By Duncan Mackay in Los Angeles

Saudi Arabian_team_at_Athens_2004February 16 - Saudi Arabia should be banned from London 2012 unless they pledge to end discrimination against women which means that the Gulf nation has never sent a female athlete to the Olympics, a new report published today by Human Rights Watch claims.


Saudi Arabia is one of only three countries, long with Brunei and Qatar, never to have sent a female athlete to the Olympics, although Qatar has promised to send women competitors to London providing they qualify.

But in a 51-page report, 'Steps of the Devil': Denial of Women and Girls' Right to Sport in Saudi Arabia," Human Rights Watch claims that Saudi Arabia actively denies girls girls physical education in state schools, as well as following discriminatory practices in licensing women's gyms and supporting only all-male sports clubs.

The Saudi Arabian Olympic Committee also has no programmes for women athletes, which violates the Olympic Charter claims Human Rights Watch, an international non-Governmental organisation based in New York City. 

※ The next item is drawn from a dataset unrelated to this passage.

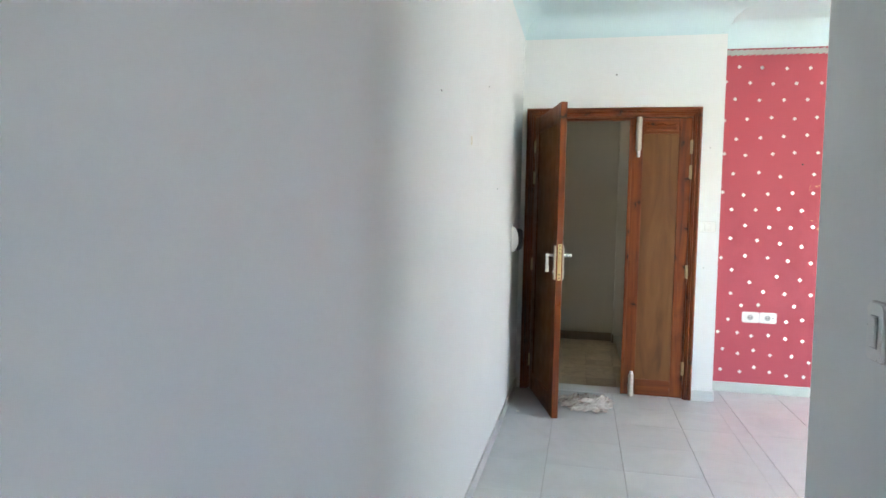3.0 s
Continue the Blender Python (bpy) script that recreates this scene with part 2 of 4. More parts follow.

The Charter explicitly forbids "any form of discrimination with regard to a country or a person on grounds of race, religion, politics, sex or otherwise."

"'No women allowed,' is the Kingdom's message to Saudi women and girls who want to play sports," said Christoph Wilcke, senior Middle East researcher at Human Rights Watch.

"The fact that women and girls cannot train to compete clearly violates the Olympic Charter's pledge to equality and gives the Olympic Movement itself a black eye."

The report has been published to coincide with the start of the 5th World Conference on Women and Sport, which opens here later today, and is due to be attended by International Olympic Committee (IOC) President Jacques Rogge. 

Anita DeFrantz, who heads the IOC's Women and Sports Commission and is among the organisers of this Conference, has previously claimed that any country that did not allow female athletes to compete would be barred from the global competition.

Human Rights Watch called on Saudi Arabia to act within one year to introduce physical education for girls in all schools, open women's sections, and allocate funds to women's sport in the Youth Ministry, the Saudi National Olympic Committee, and Saudi sports federations.

They claimed that these steps would be evidence of a Saudi effort to end discrimination against women in sports and thus a prerequisite for allowing the Kingdom to be represented in Olympic events.

Dalma Rushdi_Malhas_in_Singapore_2010
The most likely female athlete from Saudi Arabia to compete in the Olympics is show jumper Dalma Rushdi Malhas (pictured), who won a bronze medal at the inaugural Summer Youth Olympic Games in Singapore in 2010. 

But, true to Saudi tradition, Malhas was accompanied to Singapore by her grandfather, Hamed Mutabagani, as her male guardian and she wore hijab outside the equestrian arena.

Human Rights Watch wants the IOC to force Saudi Arabia to give the same opportunity to compete to more women.

"The IOC should live up to Olympic values and press the Saudis to start women's sport programmess as a condition for remaining within the Olympic family," said Wilcke.

"Sports can be a great cause for good, but forcing Saudi women to watch all-male teams represent them every four years can only demoralise those aspiring to sporting glory."